日向坂46 上村ひなのはアイドルとして逸材だーー初ソロ曲から歌声の魅力を分析

 同曲は、9月9日放送の『ゆうがたパラダイス』(NHK-FM)で初解禁された。冒頭のパワフルでかっこいい豪速球な歌声には、彼女の愛らしい容姿とのギャップも相まって一瞬で聴き惚れてしまう。「やさしさが邪魔をする」でもその歌声は十分に発揮されていたものの、楽曲とのバランスを考えてか少々抑え目に歌われていた印象だった。しかし、同曲ではフルスロットルで声を張っている。

 鈴木亜美の歌声に似ているという声も多いようだ。特に小室哲哉がプロデュースしていた時期の歌声には重なる部分がある。小室の楽曲は、そのアーティストが出せる音域の限界に挑戦しているものが多いが鈴木の楽曲もそうだった。そして、それが結果として彼女の力強さやセクシーな一面を引き出していたのだ。上村の歌声にはそれに近いものを感じる。

 また、アレンジはロック調のダンスミュージック。今までの欅坂や日向坂にはない路線の楽曲となっておりその意外性には感心させられる。さらに、文章のような長いタイトルや、曲中のポエトリーリーディングなど、上村らしい変化に富んだ楽曲となっているのも面白い。

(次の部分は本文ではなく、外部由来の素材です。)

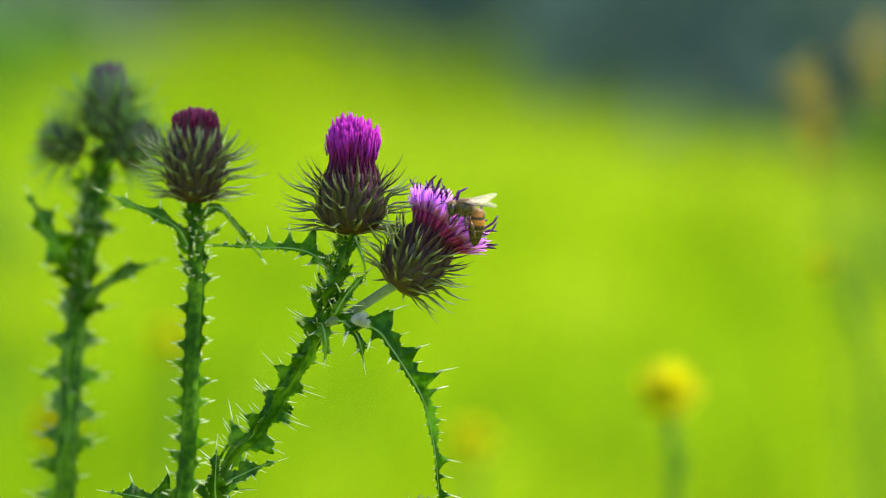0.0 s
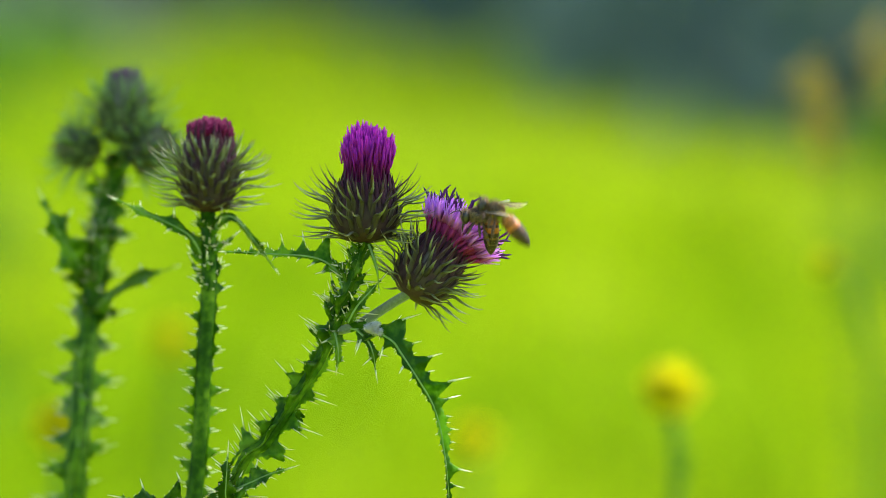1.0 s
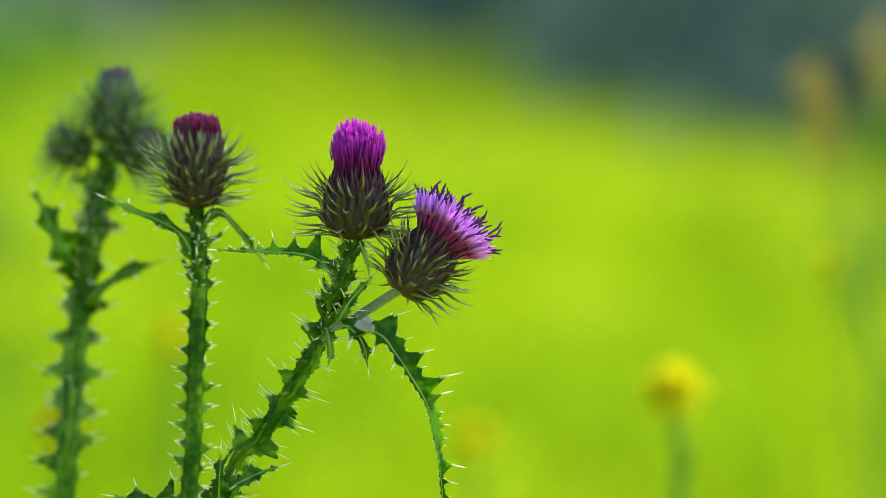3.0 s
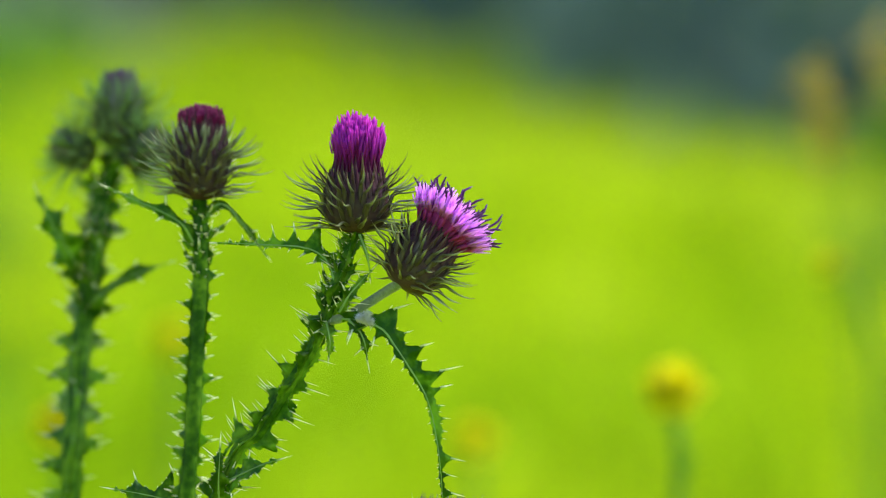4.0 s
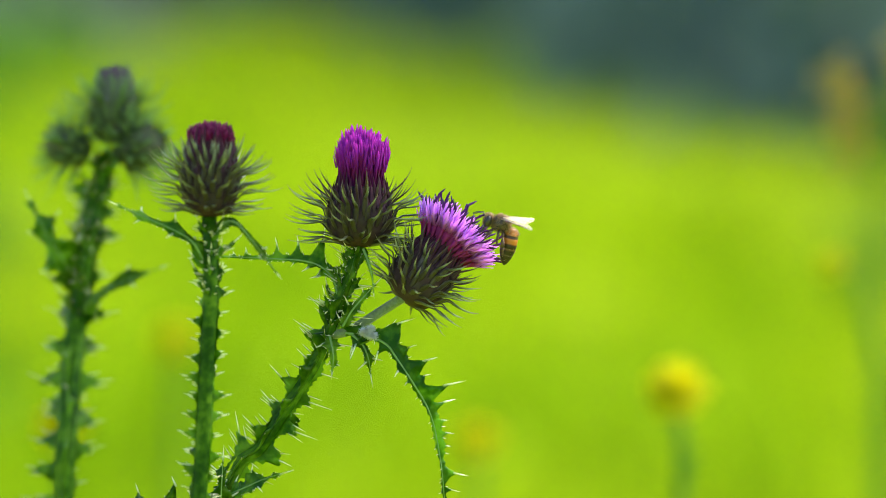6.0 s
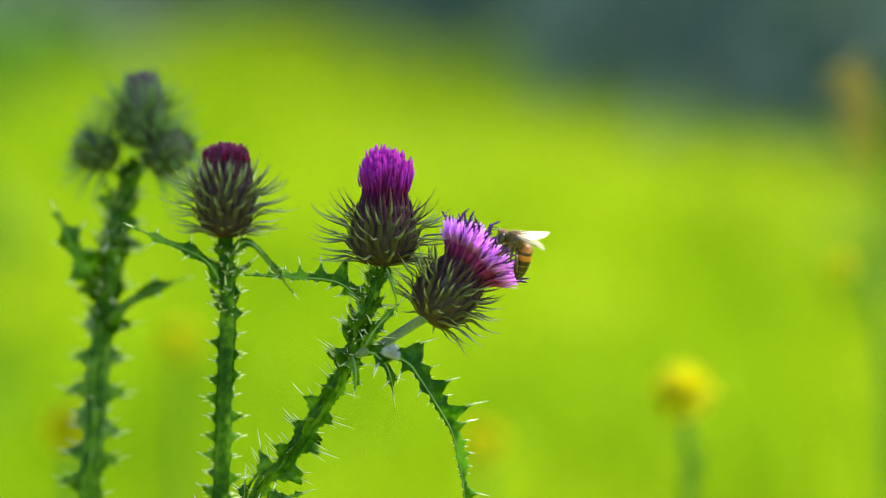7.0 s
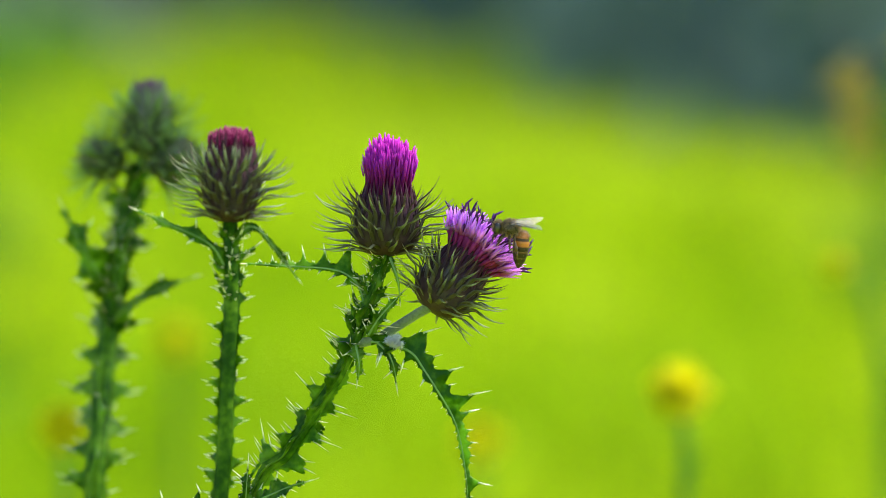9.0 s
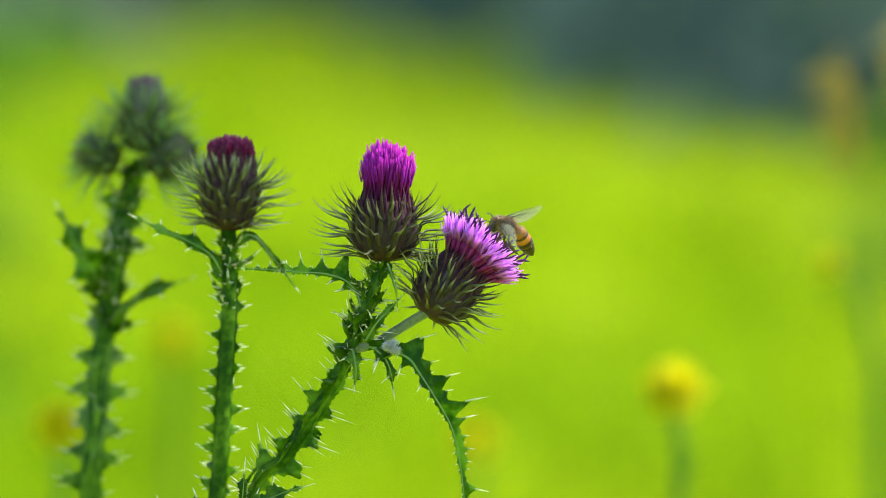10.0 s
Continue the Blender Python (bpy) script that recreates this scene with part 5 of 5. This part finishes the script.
    walk(bee_1[1], [(t, bent(a)) for t, a in (
        (0, 91), (0.1, 91), (0.2, 92), (0.3, 92), (0.4, 93), (0.5, 93), (0.6, 92), (0.7, 90), (0.8, 89), (0.9, 88), (1, 87), (1.1, 86), (1.2, 84),
        (1.3, 83), (1.4, 82), (1.5, 80), (1.6, 81), (1.7, 82), (1.8, 83), (1.9, 80), (2, 78), (2.2, 60), (2.3, 42), (2.4, 10), (2.467, 2), (2.5, 2),
        (2.533, 2), (2.6, 15), (2.7, 10), (10, 10),
    )])
    walk(bee_2[1], [(t, bent(a)) for t, a in (
        (0, 10), (0.7, 10), (0.8, 10), (0.9, 20), (1, 20), (1.1, 15), (1.2, 5), (1.3, 5), (1.4, 10), (1.5, 10), (1.6, 12), (1.7, 8), (1.8, 7),
        (1.9, 8), (2, 3), (2.1, 8), (2.2, 28), (2.3, 20), (2.4, 10), (2.467, -1), (2.5, -1), (2.533, -1), (2.6, 0), (10, 0),
    )])
    walk(bee_3[1], [(t, bent(a)) for t, a in (
        (0, 5), (4.1, 5), (4.2, 5), (4.3, 5), (4.4, 0), (4.5, 3), (4.6, 0), (4.7, 10), (4.8, 5), (4.9, 15), (5, 17), (5.1, 15), (5.2, 18), (5.3, 12),
        (5.4, 12), (5.5, 38), (5.6, 55), (5.7, 77), (6.8, 88), (6.9, 86), (7, 85), (7.1, 86), (7.2, 87), (7.3, 88), (7.4, 89), (7.5, 90), (7.6, 91),
        (7.7, 93), (7.8, 94), (7.9, 96), (8, 97), (8.1, 95), (8.2, 92), (8.3, 90), (8.4, 87), (8.5, 85), (8.6, 85), (8.7, 86), (8.8, 86), (8.9, 87),
        (9, 87), (9.1, 86), (9.2, 85), (9.3, 85), (9.4, 84), (9.5, 83), (9.6, 82), (9.7, 81), (9.8, 81), (9.9, 80), (10, 79),
    )])
    beat(bee_1[2], [(2.2, 10.0)])
    beat(bee_2[2], [(0.0, 10.0)])
    beat(bee_3[2], [(0.0, 5.7)])
    for plant, base, reach in ((herb_1, hb_1, 1.0), (herb_2, hb_2, 1.6), (herb_3, hb_3, 0.8), (herb_4, hb_4, 0.9), (herb_5, hb_5, 0.9)):
        walk(plant, [(t, sway(base, x * reach, -0.3 * abs(x), 0)) for t, x in (
            (0, -1.2), (0.5, -1.0), (1, -0.4), (1.5, 0.2), (2, 0.6), (2.5, 0.8), (3.2, 0.2), (4, 0.2), (4.5, 0.6), (5, 0.3), (5.5, 0.2), (6.2, 1.5), (7, 2.9), (7.5, 2.4),
            (8, 1.8), (8.5, 0.6), (9, 1.9), (9.5, 0.8), (10, 0.4))])
    # the added bough is shifted to time the sun patches on the heads
    walk(bough, [(t, Matrix.Translation((x * 0.001, 0, z * 0.001))) for t, x, z in (
        (0, -21, -45), (0.3, 48, -60), (0.5, 60, -39), (0.8, 18, -39), (1, 27, -30), (1.2, 15, -42), (1.4, 12, -39), (1.6, 12, -42), (1.8, 15, -45), (2, 15, -45), (2.2, 15, -42), (2.4, 18, -45),
        (2.7, 15, -45), (3.8, 60, -54), (4, 51, -60), (4.2, 45, -60), (4.4, 42, -60), (4.5, 0, -60), (4.6, 3, -54), (4.8, 12, -57), (5, 12, -45), (5.2, 0, -54), (5.4, 3, -57), (5.6, 6, -57),
        (6.8, 3, -57), (7, 0, -60), (7.2, -12, -54), (7.4, -30, -15), (7.5, -48, -24), (7.6, -60, -30), (7.8, -60, -24), (8, -60, -39), (8.2, -60, -39), (8.5, -60, -27), (8.8, -45, -27), (9, -30, -9),
        (9.2, -54, 3), (9.6, -60, -27), (10, -18, -57),
    )])
    walk(herb_6, [(t, sway(hb_6, x, -0.04 * abs(x), 0)) for t, x in (
        (0, -2.6), (1, -0.8), (2.5, 0), (3.3, -0.8), (4, 0), (4.5, 4.5), (5, 8.5), (5.5, 6.5), (6.2, 9), (7, 12), (7.5, 8.7), (8, 4.5), (8.5, 1.8), (9, 11), (9.5, 2.5), (10, 6))])


motions()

 またこのタイミングで、上村と同じく坂道合同オーディションで合格した研究生15人が1年の時を経てお披露目となる。今後、日向坂にも研究生から新メンバーが加入することだろう。歪ではあるが、上村と研究生たちは同期にあたる。近い将来、長濱とけやき坂の関係性のようなかたちで『おもてなし会』が行われてもおかしくない。

 日向坂になってから初のソロ楽曲となる「一番好きだとみんなに言っていた小説のタイトルを思い出せない」。二期生メンバーではなく上村がソロ楽曲に抜擢されたのは、それに見合う実力と未来があると制作側が期待しているからだろう。そして、その期待に見事に応えている上村はやはり逸材だ。3rdシングルの表題曲「こんなに好きになっちゃっていいの?」に並び、上村のアイドル伝説の始まりとなる同曲にもぜひ注目したい。